Since then, he said, most of the recipes he started with have stayed the same.

“Don’t change what works,” Hain said. “Change what doesn’t work.”

But what he said has most contributed to the business’ success is repeat customers returning to the delicatessen and telling their friends about it. Proximity to Lee University and the Bradley County Courthouse hasn’t hurt either. The business is located at 262 Broad Street N.W., just blocks away from both places in a building owned by Jones Properties.

He said an average day brings between 300 and 400 customers to the delicatessen.

One weekday afternoon, well after the lunchtime rush, Hain sat at a table just inside the business’ front window as people walked by. He paused to smile and wave at passers-by between questions, explaining how he knew each one.

“I know my customers’ names, and they come back,” he said, explaining the friendly interruptions. “The community’s been very good to me.” 

As he looks toward retirement, Hain said he and his wife are planning to stay in Cleveland and allow time for things like watching sunrises and exploring new hobbies.

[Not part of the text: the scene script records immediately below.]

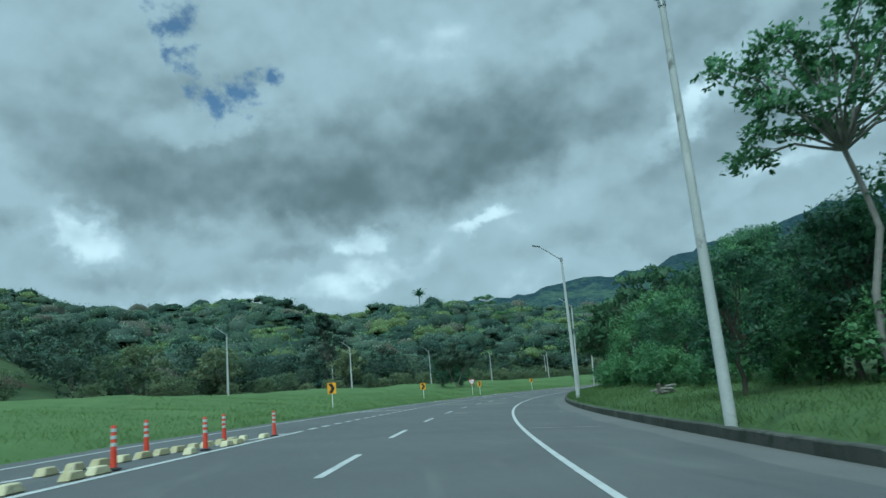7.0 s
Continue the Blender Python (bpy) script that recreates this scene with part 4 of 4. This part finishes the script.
post = delineator()
for k, (s0, u) in enumerate(((117.6, 9.0), (118.6, 7.7), (122.4, 8.2), (122.9, 8.9), (125.6, 7.75), (128.6, 8.55), (129.9, 7.75), (132.4, 8.2), (135.2, 7.65))):
    x, y = by_road(s0, u)
    m = pose(x, y, CROSSFALL * u + 0.012, 0, 0, 0)
    if k == 0:
        post.matrix_basis = m
    else:
        copy_thing(post, m)
block = separator_block()
rnd = random.Random(9)
for k in range(22):
    s0 = 118.0 + 0.78 * k
    for u in (7.72 + 0.0 * k, float(np.interp(s0, [118, 136], [9.0, 7.95]))):
        if rnd.random() < 0.2 or (u > 8 and s0 > 134):
            continue
        x, y = by_road(s0, u)
        ob = new("separator_block", block)
        tagged(ob, "worn pale yellow concrete lane separator block", "separator block", "separator blocks between the lanes")
        ob.matrix_basis = Matrix.LocRotScale((x, y, CROSSFALL * u + 0.01), Euler((0, 0, heading(s0) + rnd.uniform(-.12, .12))), None)

kinds = roadside_trees()
old = tall_sparse_tree()
place(old, 20.0, 35.5, 1.12, 0.35, tall=0.93)
flat_tree = tree("tree", 31, umbrella_crown(31, 4.6, 15.5, 12) + umbrella_crown(32, 5.2, 12.6, 9), (0.3, 0, 10.5), 0.2, LEAF, PALE_BARK, "flat-topped tree rising above the wood", per_lobe=32, per_spray=9, core=0, droop=0.1)
place(flat_tree, 44.0, 97.0, 1.0, 0.4)
again(flat_tree, 26.3, 129.2, 0.62, 1.6)
for x, y, sc in ((27.2, 131.5, 0.62), (30.0, 134.0, 0.7), (24.6, 133.5, 0.55)):
    again(kinds["d"][0], x, y, sc, x)
again(flat_tree, 161.0, 721.0, 1.9, 2.2, 4.0)
again(flat_tree, 114.9, 491.5, 1.1, 0.7, 4.0)


def reach(rows, seed, depth):
    """Lobes from rows of how far towards the road, how high, how thick."""
    r = random.Random(seed)
    return [(a, r.uniform(-depth, depth), z, rad, 0.62) for a, z, rad in rows] + [(a - 0.4, r.uniform(-depth, depth) * 1.3, z - 0.3, rad * 0.9, 0.6) for a, z, rad in rows if rad > 1.3]


ROAD_SIDE = math.atan2(0.46, -0.89)
heart_lobes = reach([(6.6, 9.5, 1.1), (5.0, 10.4, 1.4), (4.2, 8.6, 1.7), (5.6, 7.4, 1.4), (3.2, 11.4, 1.5), (3.6, 13.0, 0.9),
                     (1.8, 13.2, 1.4), (0.2, 13.8, 1.4), (1.5, 10.6, 1.9), (0, 12, 1.8), (-1.5, 13, 1.6), (-2, 11, 2), (2.5, 8, 1.8), (0, 9, 2), (-3.5, 12.5, 1.6), (-4, 10, 2), (6.6, 6.0, 0.9), (3.0, 6.0, 1.4), (1.0, 6.4, 1.7), (4.6, 6.2, 1.2), (-1.2, 7.0, 1.8), (-3.0, 6.6, 1.8), (5.4, 5.0, 0.9)], 41, 2.4)
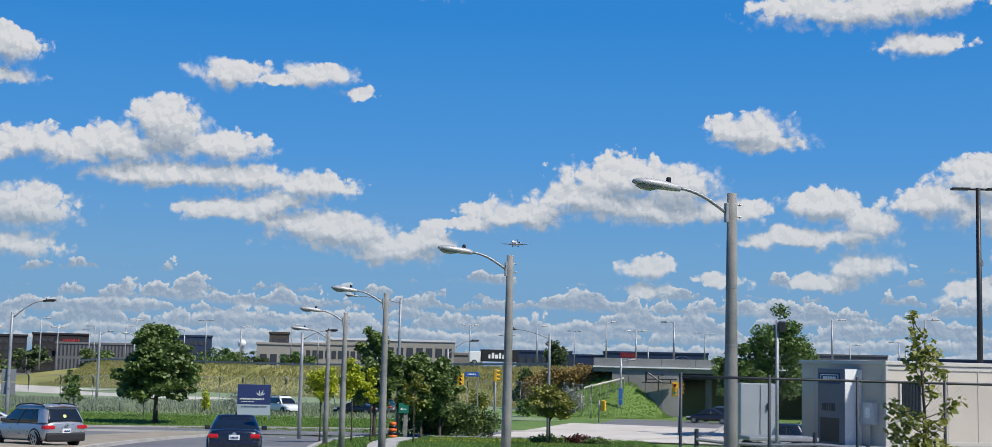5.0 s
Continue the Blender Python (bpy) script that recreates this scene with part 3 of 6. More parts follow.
def store_sign():
    x, y = at(2.62, 330)
    ob = thing("store_sign", x, y, 0, -2.6, "dark red lettered store sign on posts beyond the bridge", "sign")
    for s in (-1.6, 1.6):
        bm = bmesh.new()
        box(bm, 0.25, 0.25, 8.2, s, 0.1, 0)
        part("post", bm, STEEL, ob)
    bm = bmesh.new()
    box(bm, 3.8, 0.2, 1.2, 0, 0, 7.9, 0.03)
    board = part("board", bm, paint("maroon_board", (0.16, 0.012, 0.016), 0.5), ob)
    bars(board, "lettering", 3.0, 0.6, 6, Matrix.Translation((0, -0.13, 8.15)), paint("red_store_letters", (0.26, 0.025, 0.03), 0.5))


store_sign()


# ---------------------------------------------------------------- street lamps
def cobra_head(parent, tip, heading, dark=False, size=1.0):
    """The luminaire at the end of an arm: housing, lens and the photocell on top."""
    m = Matrix.Translation(tip) @ Matrix.Rotation(heading, 4, "Z") @ Matrix.Rotation(radians(-6), 4, "Y") @ Matrix.Scale(size, 4)
    bm = bmesh.new()
    rings = []
    for s, w, up, dn in ((-0.06, 0.05, 0.05, 0.05), (0.02, 0.07, 0.075, 0.06), (0.22, 0.12, 0.09, 0.07), (0.40, 0.16, 0.10, 0.075), (0.60, 0.165, 0.095, 0.07), (0.74, 0.13, 0.07, 0.05), (0.82, 0.06, 0.03, 0.03)):
        rings.append([m @ Vector((s, w * math.cos(a), (up if math.sin(a) > 0 else dn) * math.sin(a))) for a in [2 * math.pi * k / 12 for k in range(12)]])
    housing = part("housing", fixed(loft(bm, rings)), DARKMETAL if dark else HEAD, parent, "", True)
    bm = bmesh.new()
    lens = [[m @ Vector((s, w * math.cos(a), -0.05 - dn * abs(math.sin(a)))) for a in [math.pi * k / 8 for k in range(9)]] for s, w, dn in ((0.34, 0.12, 0.02), (0.48, 0.145, 0.07), (0.64, 0.14, 0.065), (0.76, 0.08, 0.01))]
    part("lens", fixed(loft(bm, lens, close=False, cap=False)), LENS, housing, "grey ribbed glass lens", True)
    bm = bmesh.new()
    tube(bm, [m @ Vector((0.17, 0, 0.07)), m @ Vector((0.17, 0, 0.15)), m @ Vector((0.17, 0, 0.17))], [0.045, 0.045, 0.03], 10)
    part("photocell", bm, DARKMETAL, housing, "black photocell cap")


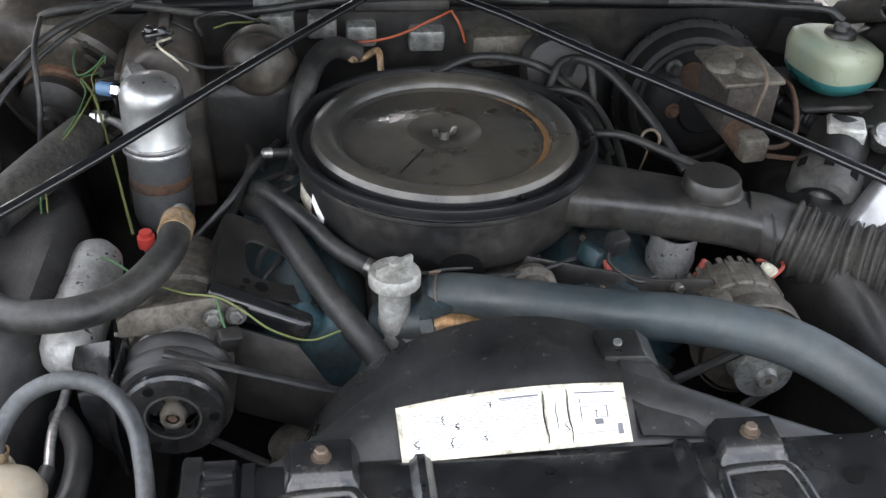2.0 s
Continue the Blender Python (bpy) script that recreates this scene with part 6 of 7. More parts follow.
# compressor brackets
cb = thing("compressor_bracket", (-0.3, 0.38, 0.70), "pressed black steel compressor bracket with lightening hole", "bracket")
def ring_plate(outer, inner, h, m):
    """A plate with a hole: outlines with equally many points."""
    bm = bmesh.new()
    loops = [[bm.verts.new(m @ Vector((x, y, z))) for x, y in pts] for pts, z in ((outer, 0), (outer, h), (inner, h - 0.006), (inner, -0.006))]
    n = len(outer)
    for i in range(4):
        p, q = loops[i], loops[(i + 1) % 4]
        for k in range(n):
            bm.faces.new((p[k], p[(k + 1) % n], q[(k + 1) % n], q[k]))
    return bm


def round_loop(pts, per=4):
    n = len(pts)
    ring = spline([(x, y, 0) for x, y in [pts[-1]] + pts + pts[:2]], per)
    return [(p.x, p.y) for p in ring[per:per + n * per]]


pm = Matrix.Translation((-0.302, 0.428, 0.828)) @ at(0, 0, 0, 0, 20, 0)
outer = round_loop([(0.0, 0.085), (0.05, 0.078), (0.10, 0.055), (0.15, 0.01), (0.155, -0.06), (0.085, -0.082), (0.0, -0.085), (-0.004, 0.0)])
inner = round_loop([(0.036, 0.042), (0.062, 0.044), (0.088, 0.03), (0.108, 0.0), (0.104, -0.034), (0.07, -0.04), (0.042, -0.034), (0.032, 0.005)])
part("plate", ring_plate(outer, inner, 0.004, pm), M_BLACK_DUSTY, cb)
part("plate_skirt", grid_bm([[pm @ Vector((x, y, 0.002)), pm @ Vector((x - 0.004, y, -0.05))] for x, y in outer[-10:]], 0.003), M_BLACK_DUSTY, cb)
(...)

He had thanks to offer for the support of his customers, to Lee University president Dr. Paul Conn and wife, Darlia, and to his landlord, Allan Jones.

Whatever the future brings for Gardner’s Market, Hain said he hopes his commitment to consistent quality in the food and service is something a potential new owner shares.

Hain is of the opinion that there are two main things that can hurt a food business. He said the second worst thing an owner can do is change the location, and the absolute worst is to change for what the business stands.

“I would like to see it continue as it has,” Hain said. “It’s just a really nice place for Cleveland.”